A health tourist has racked up more than half a million pounds worth of medical fees after having treatment at a UK hospital. The unnamed patient, who is from outside the EU, received treatment from a Manchester hospital last year. However, due to ‘patient confidentiality’, the hospital has not disclosed what treatment they received, or indeed any information about the patient what so ever.

The incident means the Central Manchester University Hospitals NHS Foundation Trust was left with a debt of £532,498, which is believed to be Britain’s highest ever recorded unpaid NHS bill, with no hope what so ever of ever being able to reclaim any of this money back.

Freedom of Information laws, which revealed the eye-watering debt, has found that the figure is £30,000 more than the previous highest health tourist debt, racked up by a woman who was jetted into Heathrow as she was pregnant with quadruplets.

Figures revealed under freedom of information laws confirm the scale of the problem with bills soaring for the 2016-17 financial year.

Dr Julia Reid MEP, who has previously worked for the NHS as a research biochemist, said that: “It is totally unacceptable that the British taxpayer has to now pick up the bill for this unnamed patient who has taken advantage of our National Health Service. For the £532,498 unpaid bill racked up by a single health tourist, Manchester Hospital could have bought two, perhaps even three, brand new MRI scanners”.

“Hopefully, the new regulations, which came into force last October, and that require patients to supply the hospitals with proof of residence, will help to combat some of the £2 billion lost to health tourism every year.
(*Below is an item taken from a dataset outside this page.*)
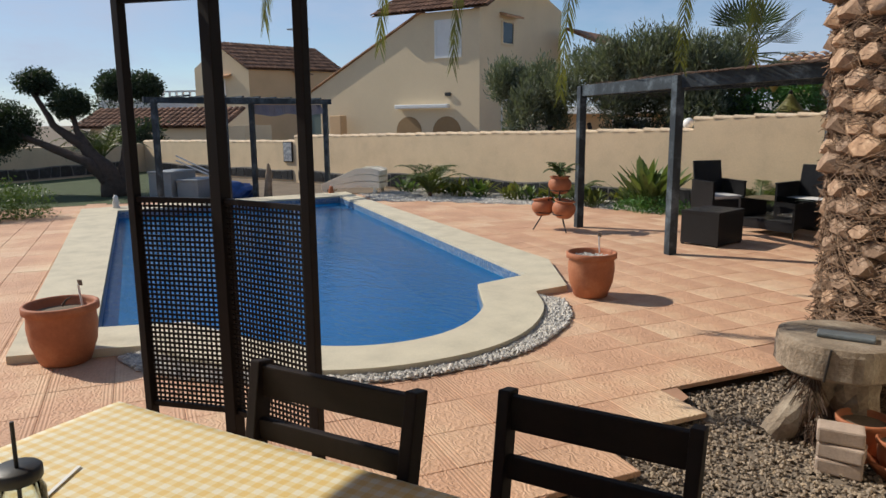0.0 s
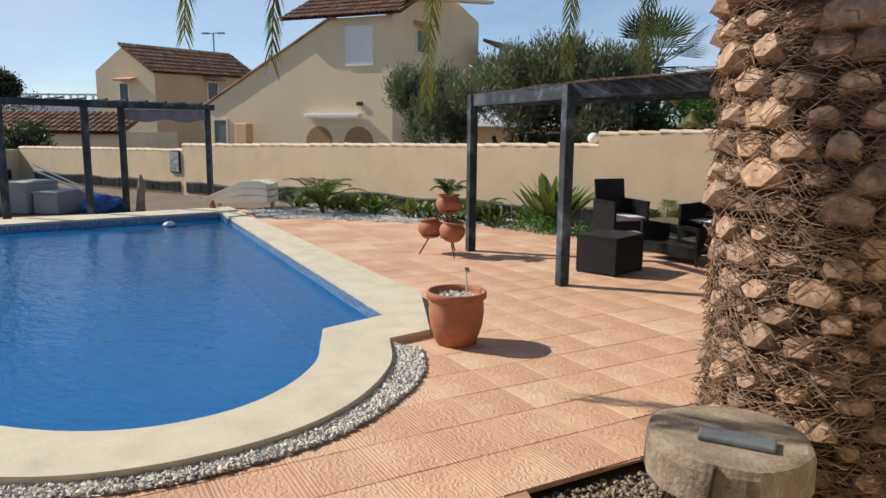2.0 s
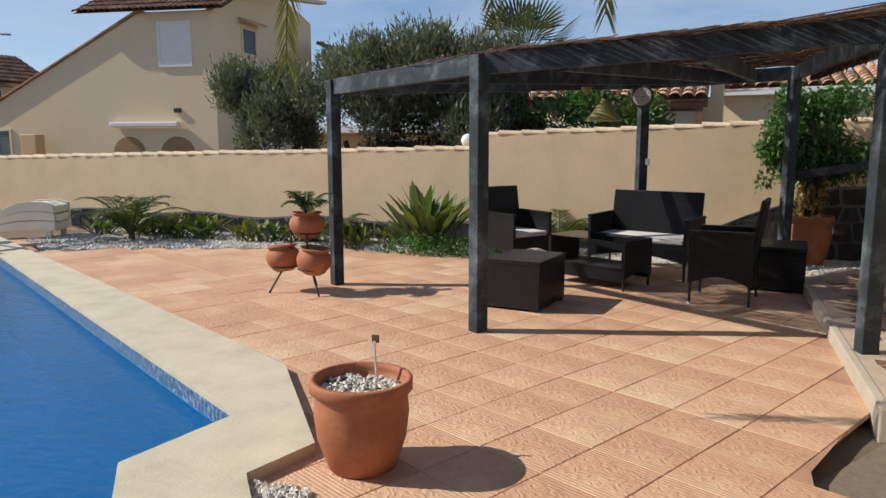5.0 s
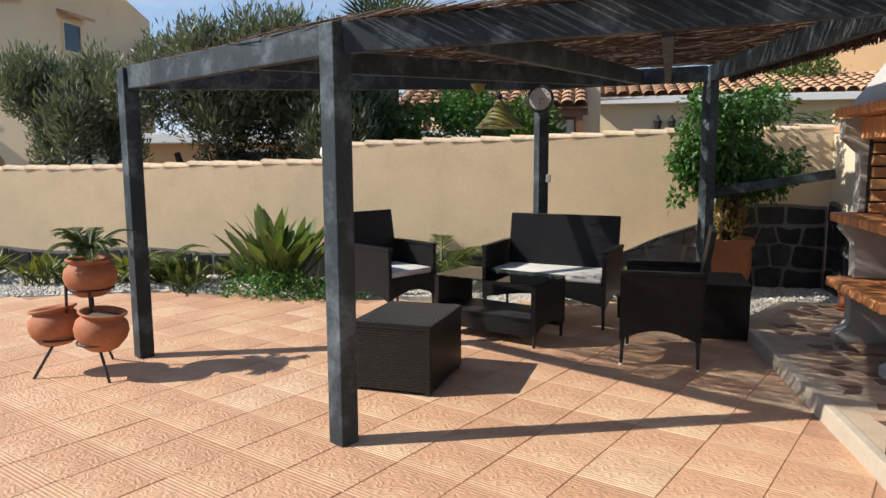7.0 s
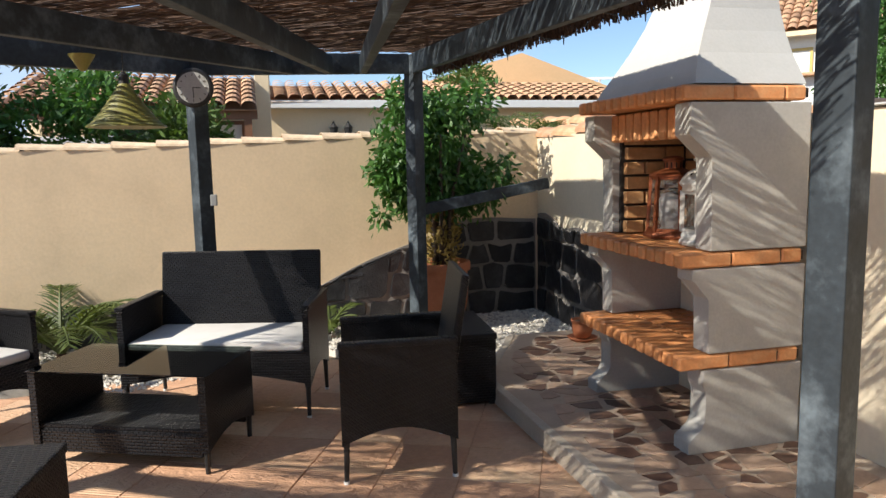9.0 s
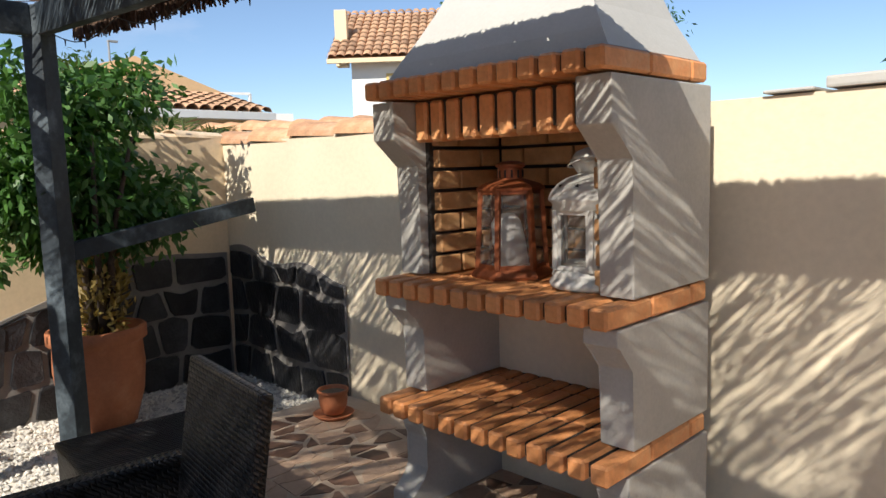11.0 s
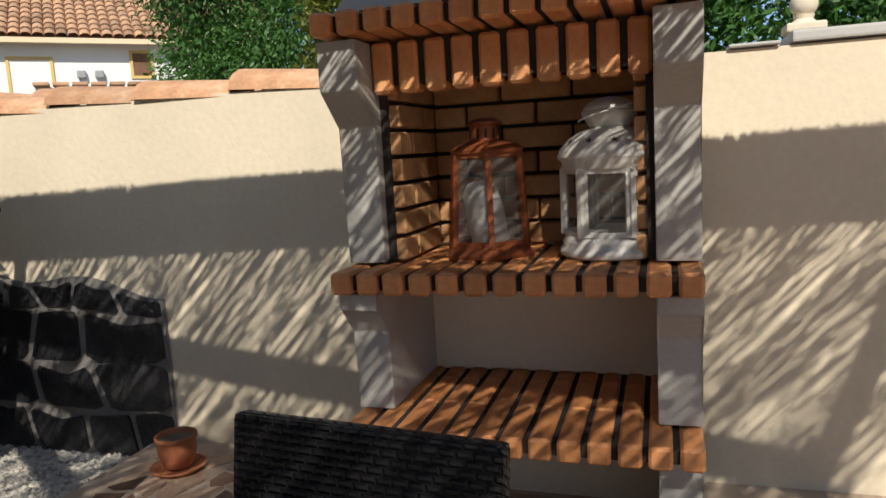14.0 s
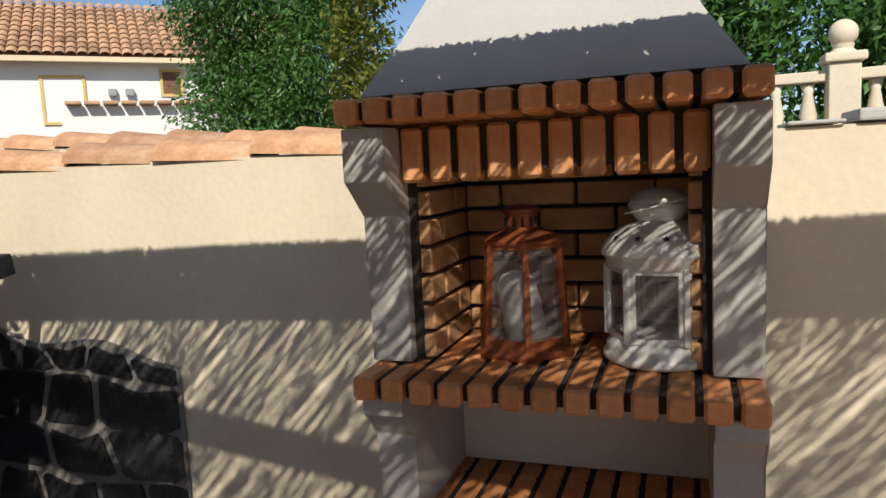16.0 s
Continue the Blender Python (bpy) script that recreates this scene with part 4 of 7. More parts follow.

“Although the new regulations which came in effect last October are almost guaranteed to reduce the burden that health tourism is to the National Health Service, it won’t negate the whole problem, as those who have life-threatening conditions will still be treated, and rightly so. We, therefore, recommend that the Government fully implement UKIP’s policy which states that; all migrants and visitors who come to Britain must have approved medical insurance. Only then can we fully crack down on the problem of health tourism.”